Grapes contain higher sugar concentrations than grains, and fermenting the fruit of the vine led to the drink of kings. You may be surprised to learn that Arab cultures discovered distillation of fermented beverages, producing spirits long before Muhammad banned alcohol in the 7th century AD. And finally, according to the author, tea, then coffee and lastly Coca-Cola were associated with civilization’s advancement.

The Master often delivered his messages in association with shared meals, recognizing the civilizing effects of this ritual. Wine was important in antiquity and Jesus made wine a part of The Lord’s Supper, the most important ritual in Christianity.

Anything can be misused, including guns, knives, drugs and, of course, alcohol. Some years ago the label of Mondavi Wines stated that wine was the drink of kings, poets and philosophers. And, if used in moderation, is part of the good life and our culture. I am not a king or a poet, but otherwise I agree with Mondavi.

On our recent travels, we met an old friend around my daughter’s dinner table. And after breaking bread we shared deep thoughts, perhaps liberated by a good bottle of wine. My thoughts are not as wise as the Master’s, but in a setting of mutual respect, you discover more in common than differences.

Just like my oakleaf hydrangea, my grape vines on Thistle Farm are bursting forth with new growth. Recently, I came upon a poem by Robert Frost in another of my “travel books.” Like me, Frost noticed the unique and transient color of spring’s first offering:


“Nature’s first green is gold,

The hardest hue to hold.

Her early leaf’s a flower;

But only for an hour.

Then leaf subsides to leaf.

So Eden sank to grief,

So dawn goes down to day.

Nothing gold can stay.”


I’m not sure I agree with Frost that newness dissipates. My old friend thanked me for a lovely evening, opining “much to ponder – all worthwhile.” Is it possible that Johnny Appleseed-like thoughts are sowing new growth in my friend’s heart, mind and soul?

“Poets say science takes away from the beauty of the stars, mere globs of gas atoms,” (Richard Feynman). Again, I disagree. The 18th century was the culmination of the Enlightenment which emphasized reason and observation. Isaac Newton wrote equations describing the movement of planets and Adam Smith described a calculus of economic theory. But science and observation may miss the mark. The 19th century Romantic era pushed back at the notion of a predictable, clockwork universe, asking what good does it do to describe the physics of light, yet fail to recognize the beauty of a sunset? I believe Dr. Feynman saw the beauty, as well as the physics, in the creation.

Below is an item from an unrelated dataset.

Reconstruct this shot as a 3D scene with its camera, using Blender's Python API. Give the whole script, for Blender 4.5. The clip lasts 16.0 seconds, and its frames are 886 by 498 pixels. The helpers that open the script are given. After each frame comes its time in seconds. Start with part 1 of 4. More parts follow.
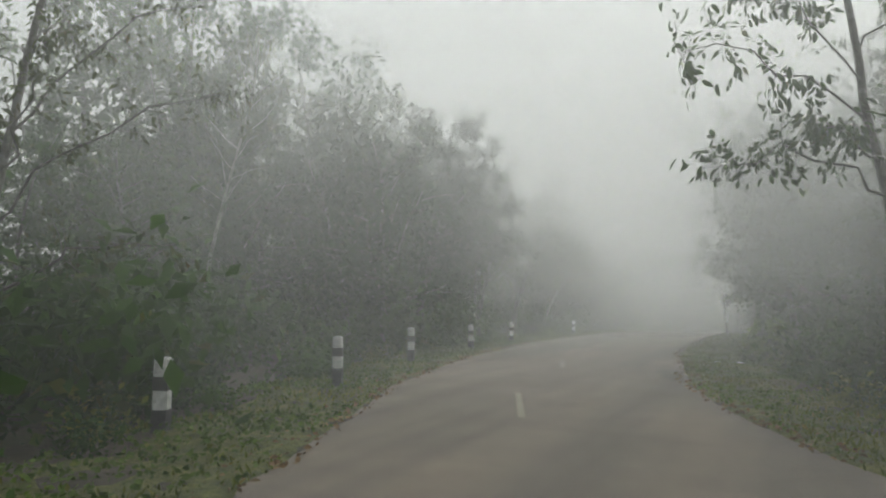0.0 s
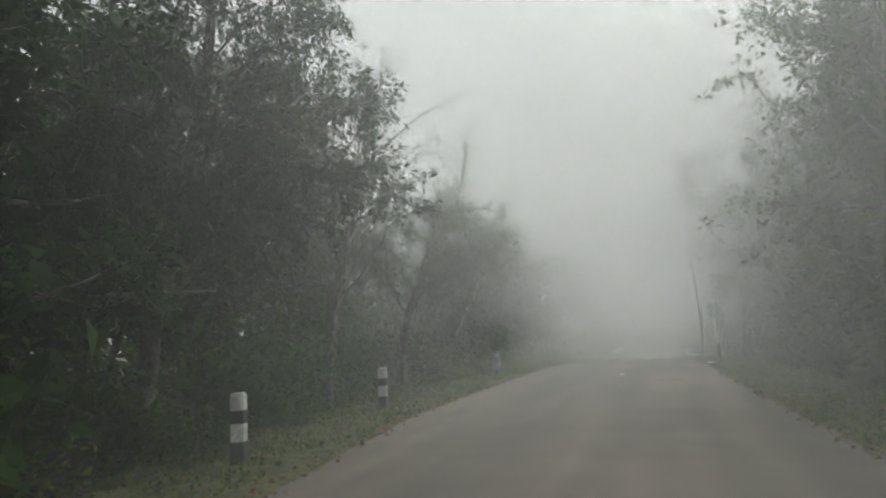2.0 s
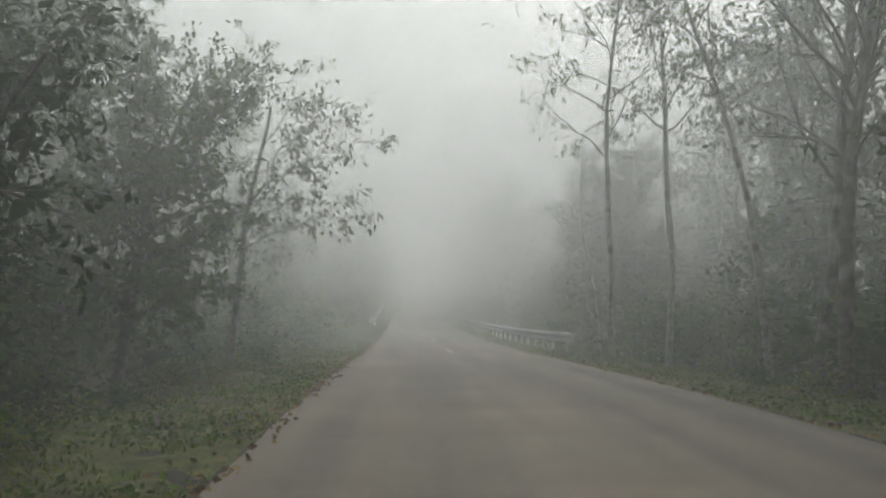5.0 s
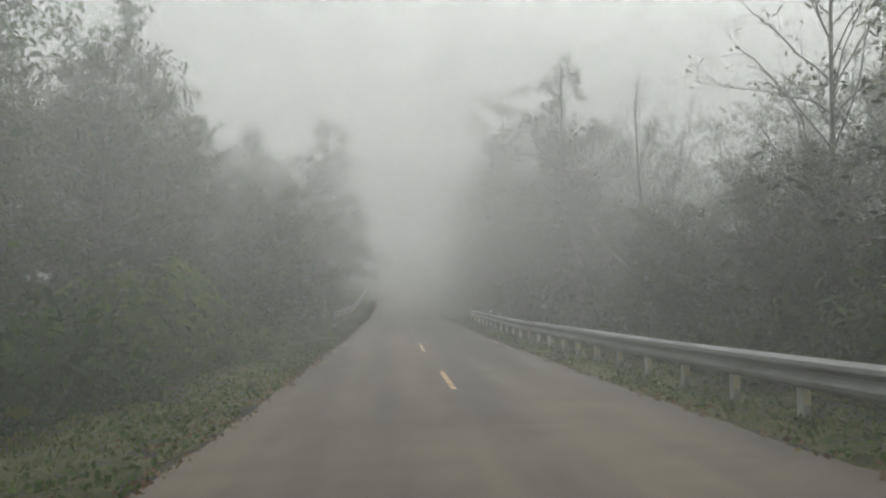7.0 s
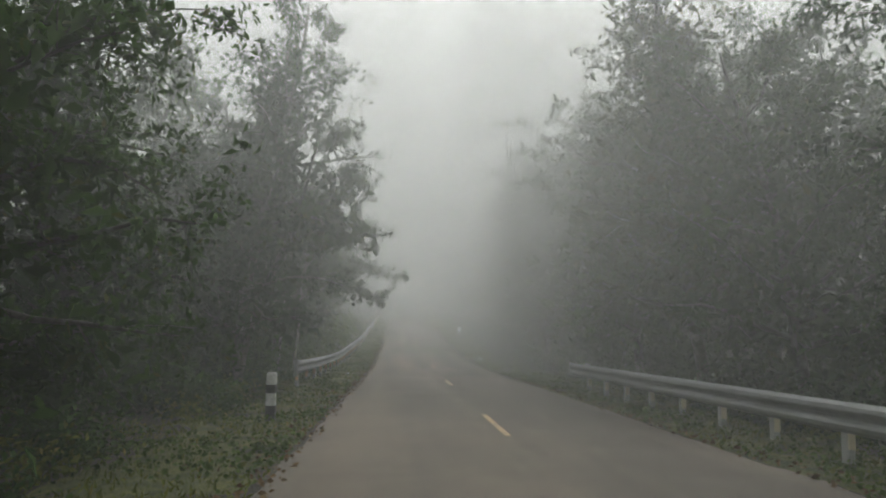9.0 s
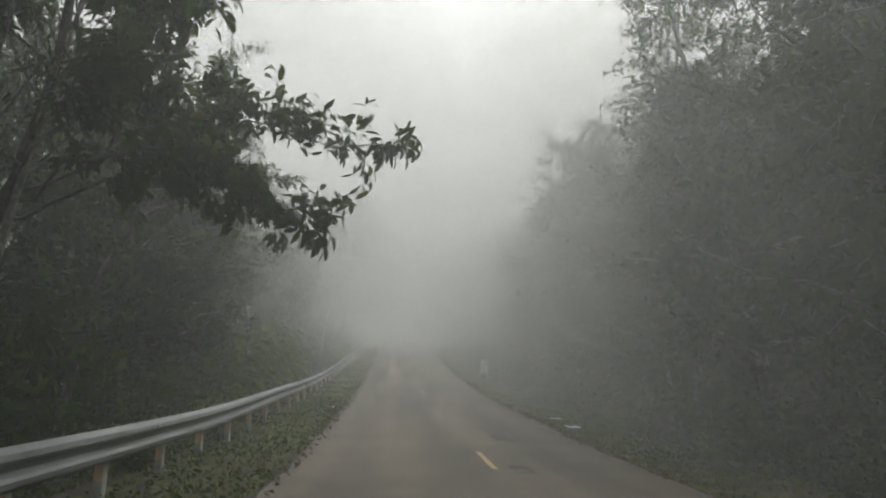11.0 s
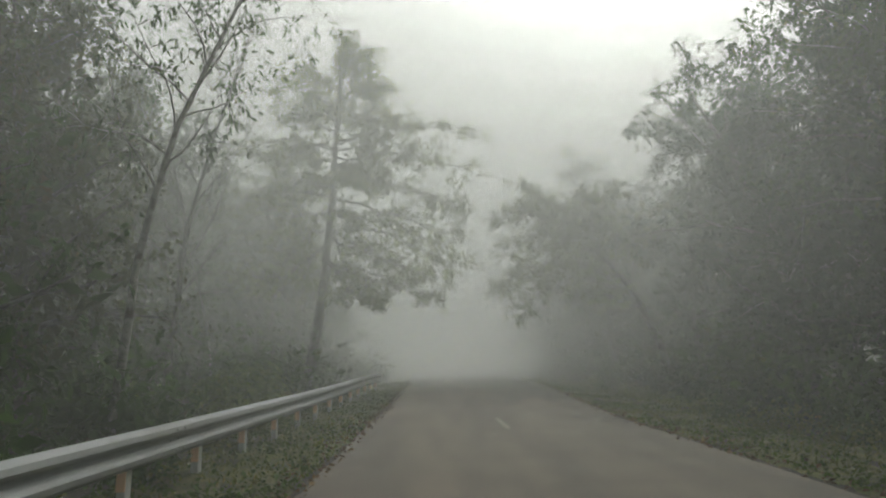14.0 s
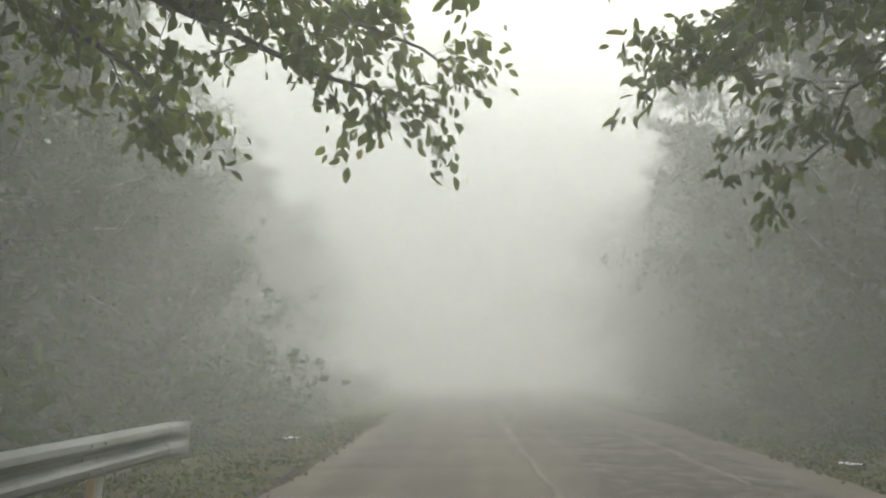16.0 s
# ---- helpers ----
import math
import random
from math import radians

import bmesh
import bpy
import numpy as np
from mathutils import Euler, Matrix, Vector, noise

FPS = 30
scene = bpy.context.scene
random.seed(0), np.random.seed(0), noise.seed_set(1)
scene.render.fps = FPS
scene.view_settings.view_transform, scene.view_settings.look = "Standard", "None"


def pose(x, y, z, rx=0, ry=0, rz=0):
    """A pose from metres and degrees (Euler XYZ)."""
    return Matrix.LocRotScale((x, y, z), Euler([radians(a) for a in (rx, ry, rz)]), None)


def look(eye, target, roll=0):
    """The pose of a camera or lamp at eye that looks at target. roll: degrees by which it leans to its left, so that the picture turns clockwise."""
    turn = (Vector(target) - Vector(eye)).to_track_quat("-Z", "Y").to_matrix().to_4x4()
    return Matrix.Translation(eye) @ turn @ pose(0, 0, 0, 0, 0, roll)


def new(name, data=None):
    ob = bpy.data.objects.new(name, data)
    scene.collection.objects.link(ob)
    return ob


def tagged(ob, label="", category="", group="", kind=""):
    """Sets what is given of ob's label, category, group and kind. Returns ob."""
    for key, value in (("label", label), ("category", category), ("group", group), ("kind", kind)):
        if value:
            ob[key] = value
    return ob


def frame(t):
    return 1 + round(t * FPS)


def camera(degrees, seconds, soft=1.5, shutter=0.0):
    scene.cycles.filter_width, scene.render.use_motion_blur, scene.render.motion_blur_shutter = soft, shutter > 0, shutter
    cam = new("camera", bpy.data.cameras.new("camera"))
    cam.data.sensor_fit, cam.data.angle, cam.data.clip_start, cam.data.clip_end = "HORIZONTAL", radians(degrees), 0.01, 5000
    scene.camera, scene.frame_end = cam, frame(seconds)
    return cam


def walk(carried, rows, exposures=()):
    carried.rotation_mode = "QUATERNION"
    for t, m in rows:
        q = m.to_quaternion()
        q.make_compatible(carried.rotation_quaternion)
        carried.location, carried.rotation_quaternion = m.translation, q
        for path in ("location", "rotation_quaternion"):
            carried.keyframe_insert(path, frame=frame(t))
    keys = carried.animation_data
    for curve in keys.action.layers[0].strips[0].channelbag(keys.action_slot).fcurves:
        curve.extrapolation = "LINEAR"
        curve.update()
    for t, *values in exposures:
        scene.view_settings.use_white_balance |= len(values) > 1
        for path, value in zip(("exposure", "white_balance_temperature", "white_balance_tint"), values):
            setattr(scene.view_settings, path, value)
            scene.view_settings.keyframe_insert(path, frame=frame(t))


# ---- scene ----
# ---- camera and its way ----
cam = camera(64.82, 16.0, soft=2.0)
PATH = [
    (0.0, 6.735, -31.802, 2.456, 94.31, -0.42, 25.15),
    (0.5, 4.978, -27.942, 2.419, 94.53, 0.50, 21.31),
    (1.0, 4.265, -24.462, 2.346, 94.91, 2.57, 19.92),
    (1.5, 3.114, -20.341, 2.328, 95.98, 2.27, 18.76),
    (2.0, 1.903, -15.937, 2.281, 96.64, 2.43, 17.43),
    (2.5, 0.774, -11.351, 2.204, 96.49, 1.37, 14.14),
    (3.0, -0.113, -6.738, 2.125, 95.76, -0.01, 8.68),
    (3.5, -0.734, -1.902, 2.133, 94.95, 0.06, 4.95),
    (4.0, -1.160, 2.859, 2.049, 94.24, -0.67, -0.04),
    (4.2, -1.356, 4.797, 2.014, 93.86, -1.39, -1.39),
    (4.7, -1.567, 9.748, 1.943, 93.40, -1.17, -2.73),
    (5.2, -1.438, 15.011, 1.870, 92.72, -0.20, -3.62),
    (5.7, -1.159, 20.559, 1.751, 92.07, 0.94, -4.13),
    (6.1, -0.955, 25.181, 1.592, 91.74, 1.58, -4.31),
    (6.5, -0.872, 29.951, 1.353, 91.72, 1.66, -4.31),
    (7.0, -0.885, 36.000, 0.993, 92.35, 0.58, -4.08),
    (7.5, -1.095, 41.507, 0.766, 93.64, 1.05, -4.10),
    (8.0, -1.219, 47.153, 0.483, 94.72, -0.32, -4.10),
    (8.2, -1.269, 49.428, 0.422, 94.85, -0.48, -3.94),
    (8.7, -1.448, 55.077, 0.204, 95.51, -0.79, -3.82),
    (9.2, -1.662, 60.778, 0.028, 96.60, -0.98, -3.61),
    (9.7, -1.797, 66.636, -0.126, 97.71, -1.11, -3.45),
    (10.3, -1.697, 74.020, -0.309, 98.51, -1.23, -3.47),
    (11.0, -1.344, 82.925, -0.534, 99.45, -1.67, -4.16),
    (11.5, -1.320, 89.563, -0.668, 99.34, -2.29, -2.62),
    (12.0, -1.272, 96.463, -0.759, 101.08, -1.05, -2.35),
    (12.5, -1.283, 103.547, -0.673, 102.13, -0.59, -1.99),
    (13.0, -1.282, 110.492, -0.567, 102.93, 0.57, -1.26),
    (13.5, -1.205, 117.290, -0.341, 102.53, 1.73, -0.84),
    (14.0, -1.317, 124.173, -0.021, 102.55, 1.33, -0.38),
    (14.5, -1.480, 131.147, 0.335, 102.89, 3.14, 0.77),
    (15.0, -1.414, 138.109, 0.769, 103.49, 2.89, 2.34),
    (15.5, -0.861, 144.135, 1.155, 103.53, 0.69, 1.90),
    (16.0, -0.564, 150.340, 1.654, 102.98, 0.13, 2.68),
]
EXPOSURES = [(0.0, 0.3, 6520, 4), (1.0, 0.2, 6500, 3.5), (2.2, 0.14, 6500, 3.5), (4.0, 0.2, 6520, 3.5), (6.4, 0.1, 6550, 4.5), (8.2, 0.02, 6520, 4.5), (10.3, 0.06, 6620, 4.5), (11.6, 0.04, 6620, 4),
             (12.6, -0.25, 6660, 3), (13.3, -0.26, 6680, 2), (14.2, -0.03, 6700, 1), (14.8, 0.1, 6780, 0), (15.2, 0.17, 6850, 0), (15.6, 0.46, 6850, 2), (16.0, 0.6, 6870, 3)]
walk(cam, [(t, pose(*p)) for t, *p in PATH], exposures=EXPOSURES)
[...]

Many times in these essays I have also asked why must it be one perspective or the other instead of both? I am both a scientist and a Christian. I comprehend the physics of light and fluids yet understand that “wine is poetry in a bottle” (Robert Louis Stevenson). And understanding a bit of the physics and the elegance of creation brings me closer to the Creator.

As I consider the wonder and majesty around me, I ask if there is such a thing as an ordinary life or an ordinary human being? There are now 7.5 billion people on the third rock from the sun. Humans are not rare. Does this make us complacent when we hear of the latest murder or calamity? John Donne answered, “No!” In his Meditation XVII he wrote, “No man is an island” and “Never send for whom the bells toll…”

Wisdom writings hold that we humans are “fearfully and wonderfully made,” and created in God’s image. I understand this to mean we are imbued with reason and a curiosity which drives us to seek our origin and our purpose. However, science is a tool, not a god, and institutionalized religion is not sacrosanct. Whether it be science or religion, dogma and mandated orthodoxy are wrong.

We are told to seek and we will find. I believe this is especially true if we search with an open heart and mind, aided by good friends and a nice claret.